Make your portfolio web images look their best

Publishing your best photos on your website portfolio takes involves more than just scaling them to 72dpi and making the dimensions smaller (although I’m a bit guilty of that). An article by photographer Lonna Tucker here shows how she makes her low res images look high res on her website.

Photographer Lonna Tucker has an interesting process she uses for preparing images for her website. See her secrets on the link above.

Comments (6) left to “Make your portfolio web images look their best”

  1. hive wrote:

    Psst… her name is Lonna Tucker… you don’t want to upset the lady now ? ;)

    Good tip if you have photoshop… sadly i’m too broke to afford the license and work with PSP Photo X2 for which I haven’t found the profile conversion yet (maybe it doesn’t even exist)

  2. admin wrote:

    Thanks for catch…

  3. Justin wrote:

    This isn’t a very good tutorial.

    Down sample using Bicubic, in steps. From 300, 250, 200, 150, 72. I’m the 20-something smart mouth know-it-all… Do a side-by-side. Size down one image using Bilinear and one using Bicubic — the difference is noticeable. Just because a veteran says something doesn’t make it right (Not saying you said that, Robert).

    And the whole Unsharp Mask thing is nothing short of unnecessary — not to mention that is heavily dependent on the shot. Whereas downsampling is good across every shot.

  4. robert benson wrote:

    hey, i’ll try it! thanks for posting your comment.

  5. Javier G wrote:

    I agree with Justin, I did a side by side comparison with the tutorial and what I normally do.
    The differences between the two where not apparent at first glance but after a while I first noticed that the “tutorial version” was softer and had more artifacts than the “normal workflow” one.

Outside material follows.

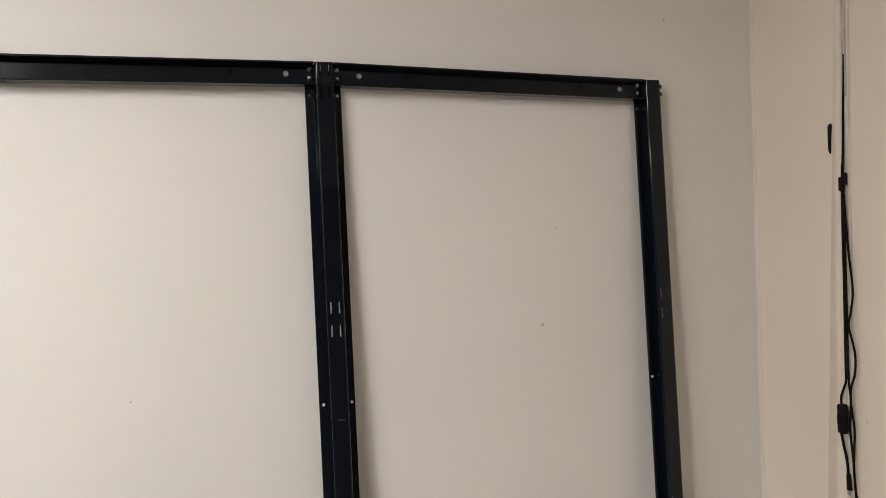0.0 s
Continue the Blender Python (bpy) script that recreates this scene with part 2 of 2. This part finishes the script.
# ---- the black metal frame, leaning with its top against the wall ----
LEAN, Y_TOP, TOP = 0.0452, -0.0080, 1.985
BAY = 0.9
SAG = {-2: -0.0101, -1: -0.0101, 0: 0.0, 1: -0.016}     # how much lower each upright ends
FOOT = Y_TOP - 2.0 * math.sin(LEAN)
frame_rack = empty("metal_frame", pose(0, FOOT, 0, -math.degrees(LEAN), 0, 0),
                   "black powder-coated steel rack frame leaning on the wall", "rack frame")


def fillet(points, radii, steps=3):
    """Rounds the corners of a folded profile, each by its own radius. Returns the points and, for each straight run, the index of its strip."""
    out, runs = [points[0]], []
    for p, q, r, radius in zip(points, points[1:], points[2:], radii):
        p, q, r = Vector(p), Vector(q), Vector(r)
        a, b = (p - q).normalized(), (r - q).normalized()
        cut = min(radius / math.tan(a.angle(b) / 2), 0.45 * min((p - q).length, (r - q).length))
        runs.append(len(out) - 1)
        for k in range(steps + 1):
            f = k / steps
            out.append(tuple((1 - f) ** 2 * (q + a * cut) + 2 * f * (1 - f) * q + f * f * (q + b * cut)))
    runs.append(len(out) - 1)
    return out + [points[-1]], runs


HAT, HAT_RUNS = fillet([(-0.0445, 0.0), (-0.0224, 0.0), (-0.0206, 0.0300), (0.0206, 0.0300), (0.0224, 0.0), (0.0418, 0.0)], (0.0012, 0.0037, 0.0037, 0.0012), 7)


def pan_head():
    return mesh_of("bolt", lathe([(0.0062, 0.0), (0.0066, 0.0006), (0.0064, 0.0018), (0.0055, 0.0034), (0.0040, 0.0046), (0.0021, 0.0053), (0.0, 0.0055)], 20), BOLT_ZINC, True)


def eyelet_mesh():
    return mesh_of("eyelet", lathe([(0.0066, -0.0016), (0.0066, 0.0001), (0.0060, 0.0002), (0.0052, -0.0005), (0.0040, -0.0020), (0.0026, -0.0030), (0.0012, -0.0035), (0.0, -0.0036)], 24), DULL_ZINC, True)


BOLT, EYELET = pan_head(), eyelet_mesh()
# black cup added behind each punched beam hole to keep it dark
CUP = mesh_of("hole_cup", lathe([(0.0074, -0.0018), (0.0074, -0.0004), (0.0060, -0.0010), (0.0050, -0.0042), (0.0024, -0.0058), (0.0, -0.0058)], 18), PLASTIC_BLACK, True)
# the nuts' shade is put into their colour: black in place of zinc
NUT = mesh_of("nut", lathe([(0.0, 0.0), (0.0066, 0.0), (0.0068, 0.0008), (0.0068, 0.0050), (0.0058, 0.0058), (0.0032, 0.0058), (0.0030, 0.0075), (0.0, 0.0078)], 6), BLACK)
BOLT_RISE = (1.9735, 1.9525)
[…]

    So it may be dependent in the image, but for a portrait, it didn’t really work. So its easier to just downsize using bicubic sharper, convert to profile, and save

  6. Justin wrote:

    So glad I could be of assistance, gentlemen. ;)

    Love your site/work Robert. I’m not big on following photography blogs. As most are sickeningly pretentious. I find yours to be a breath of fresh air — I check it often. Thank you.